Mean Judge Blocks Wingnut Search For All The Gays In Justice Department

Pour out a 40 for the latest rightwing witch hunt, which was burned at the stake by Federal Judge Ellen Segal Huvelle -- she decided against a Judicial Watch lawsuit in a Freedom of Information Act case. All Judicial Watch wanted was information that could identify gays in the Department of Justice so it could prove that the DOJ was full of gays. Where did this out-of-control judge get the idea that federal employees get privacy?
Back in August 2012, the LGBT Law Association sponsored a “Lavender Law Conference & Career Fair” at the DOJ, and archfiend Eric Holder actually addressed LGBT employees in front of God and everyone. This did not sit well with the crusading truth-seekers of Judicial Watch, so they filed a FOIA request that asked for just about every scrap of gay-related paper in the entire DOJ. The FOIA request demanded
full access to a laundry list of documents including Holder’s cell-phone number, his email address, e-mails “discussing the drafting of the Attorney General’s speech” at the conference, “the cell phone numbers of third parties associated with an LGBT organization,” “the cell phone and home numbers and personal e-mail addresses of various employees of the Departments of Justice and Homeland Security,” emails between “Department employees, including personal commentary and discussions among colleagues inferring the sexual orientation of some Department employees who would be involved at the conference.”
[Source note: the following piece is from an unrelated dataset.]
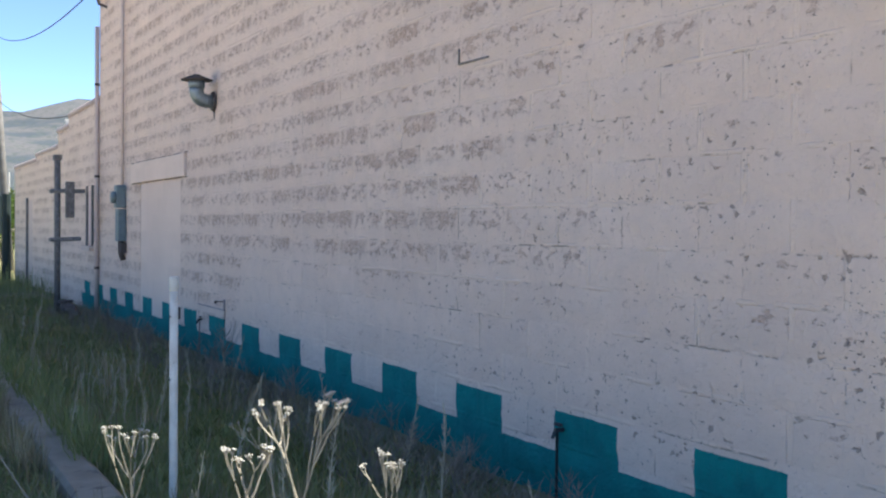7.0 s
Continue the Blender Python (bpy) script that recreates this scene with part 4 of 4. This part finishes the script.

When that request was denied, Judicial watch did the only decent thing, which was to declare that there was a huge cover-up of the gay mafia running the DOJ, and sue to get the documents. Because if you can't make inferences about people's sexual orientation, how will you ever let the public know about the gay cabal that did Fast & Furious and probably Benghazi too? Judge Huvelle turned down that request in her decision Monday, saying that it “creates a palpable threat to privacy” of DOJ employees, and adding that since the emails could be used to identify particular DOJ employees, even with their names redacted, the employees' privacy outweighed the “relatively inconsequential (if not non-existent) interests” of Judicial Watch.
When Judicial Watch launched the suit back in August 2013, president Tom Fitton claimed that the emails and other personal information were absolutely necessary for the public to know, because
The Department of Justice is increasingly home to a bevy of leftist activists pursuing narrow ideological agendas at the expense of the public interest. And Justice officials want to keep this all a secret -- as shown by the fact that we had to file a FOIA lawsuit to get basic information about the Attorney General’s collusion with homosexual activists/government employees.
Following Monday's decision, Judicial Watch's website didn't yet appear to have any official reaction, possibly because the organization has moved on to the far more profitable job of complaining that the Obama is covering up the truth about Benghazi.